* Aim: Write out the material again exactly, please, and omit the pictures.

— Start of Data extract —

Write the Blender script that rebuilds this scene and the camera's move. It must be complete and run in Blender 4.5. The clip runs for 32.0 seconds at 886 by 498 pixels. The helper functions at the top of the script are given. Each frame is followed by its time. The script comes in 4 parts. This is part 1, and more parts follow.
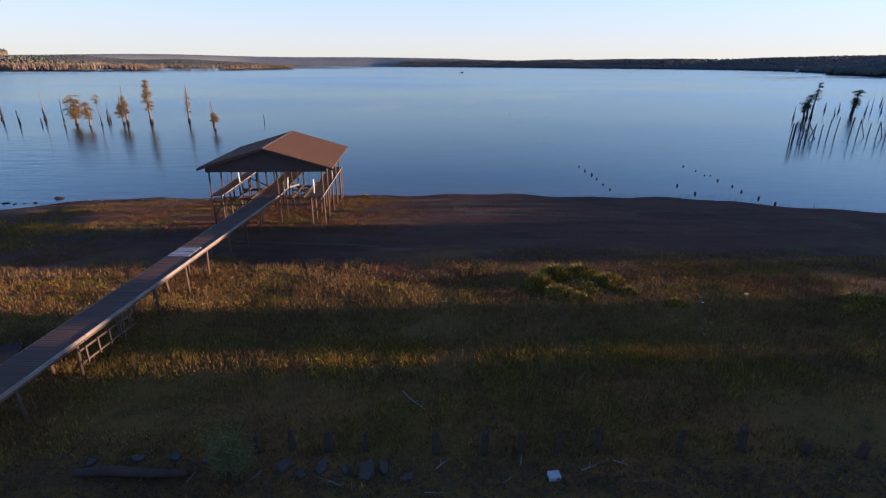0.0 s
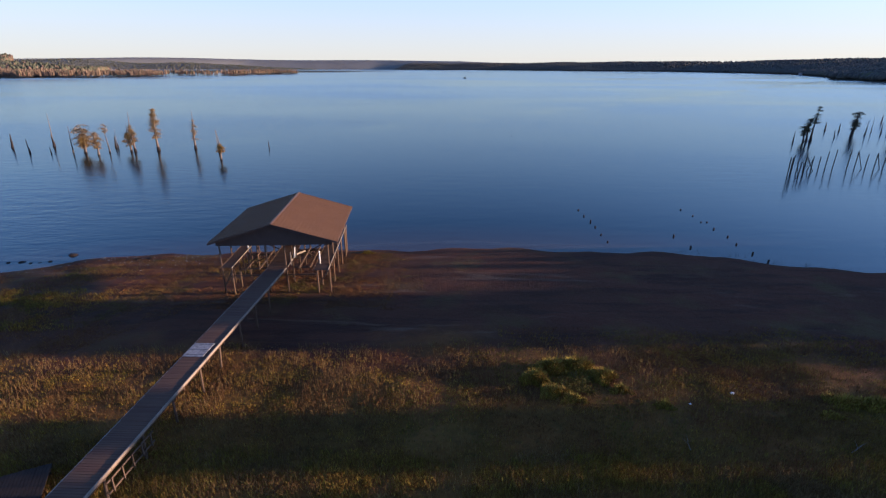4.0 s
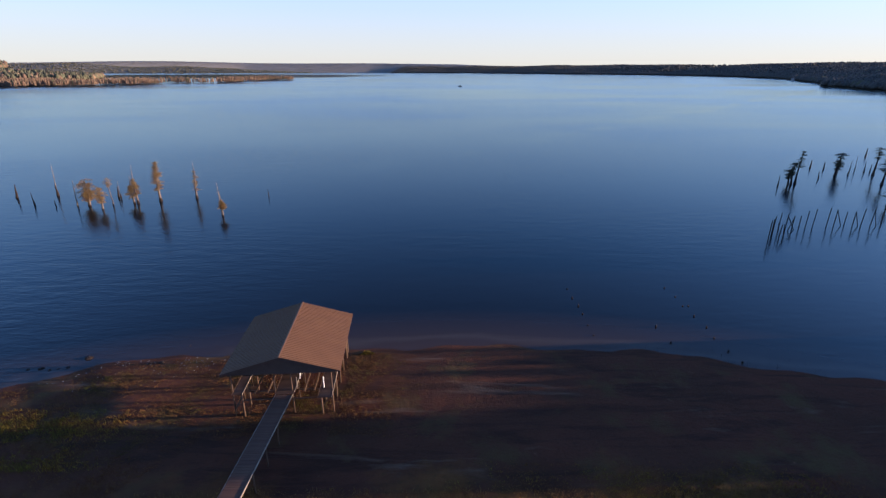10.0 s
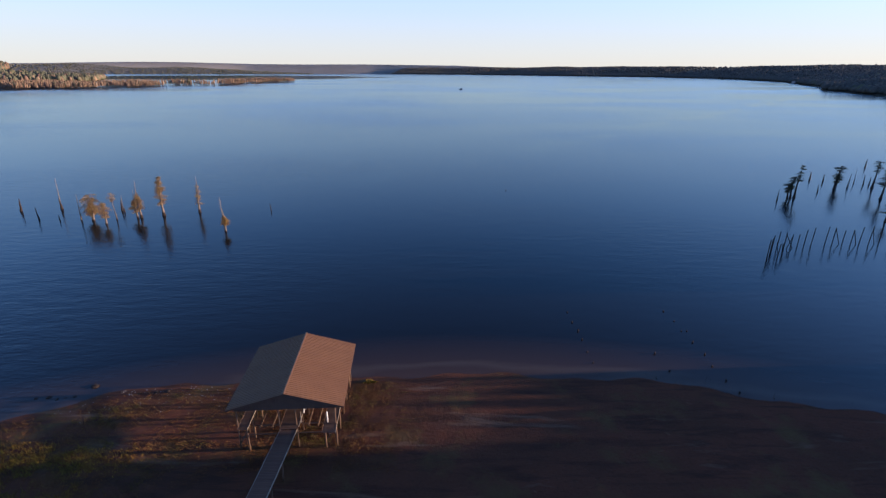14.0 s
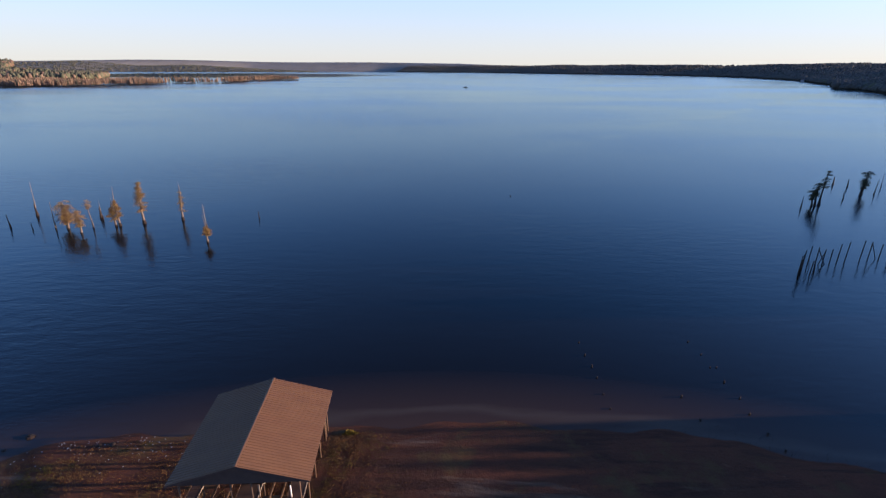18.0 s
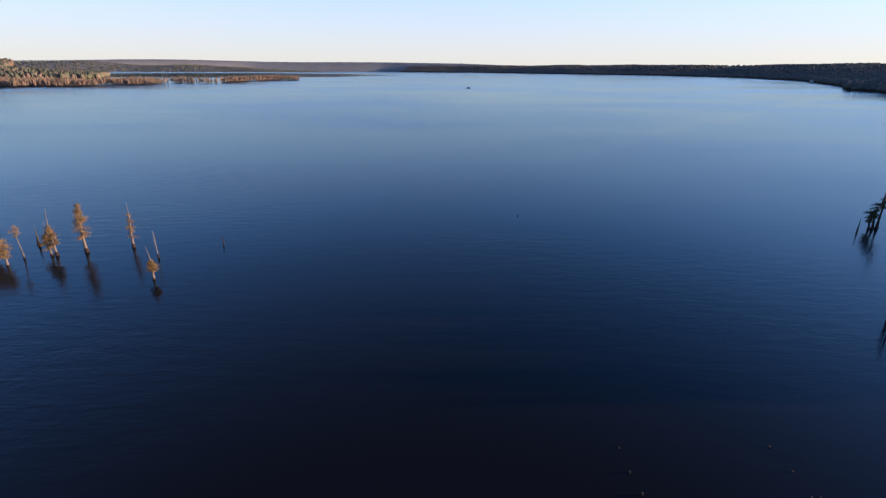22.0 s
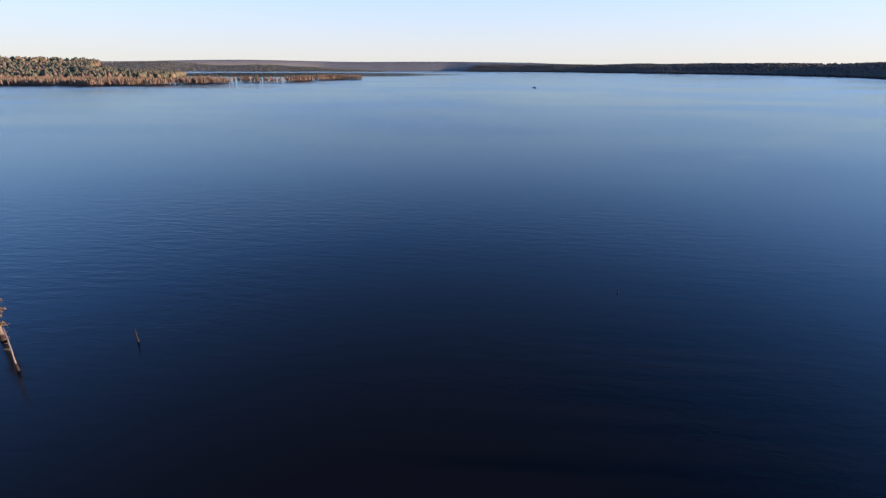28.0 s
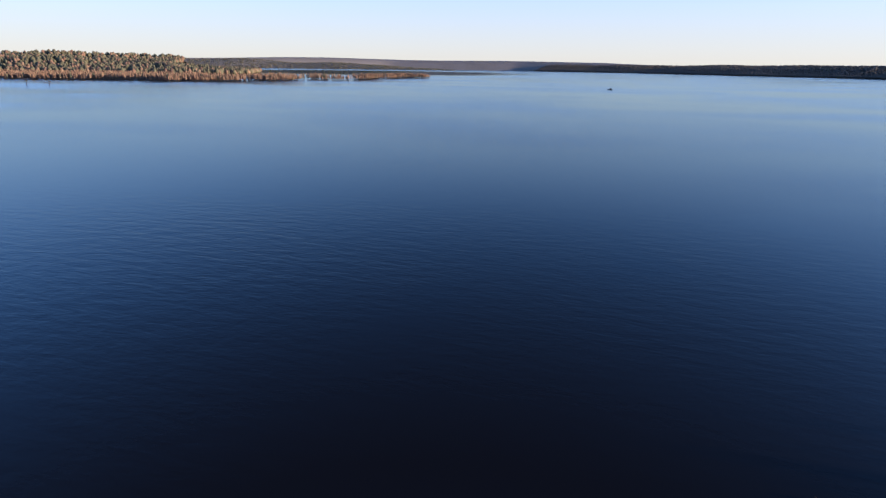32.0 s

— End of Data extract —

* Written solution:
Write the Blender script that rebuilds this scene and the camera's move. It must be complete and run in Blender 4.5. The clip runs for 32.0 seconds at 886 by 498 pixels. The helper functions at the top of the script are given. Each frame is followed by its time. The script comes in 4 parts. This is part 1, and more parts follow.
0.0 s
4.0 s
10.0 s
14.0 s
18.0 s
22.0 s
28.0 s
32.0 s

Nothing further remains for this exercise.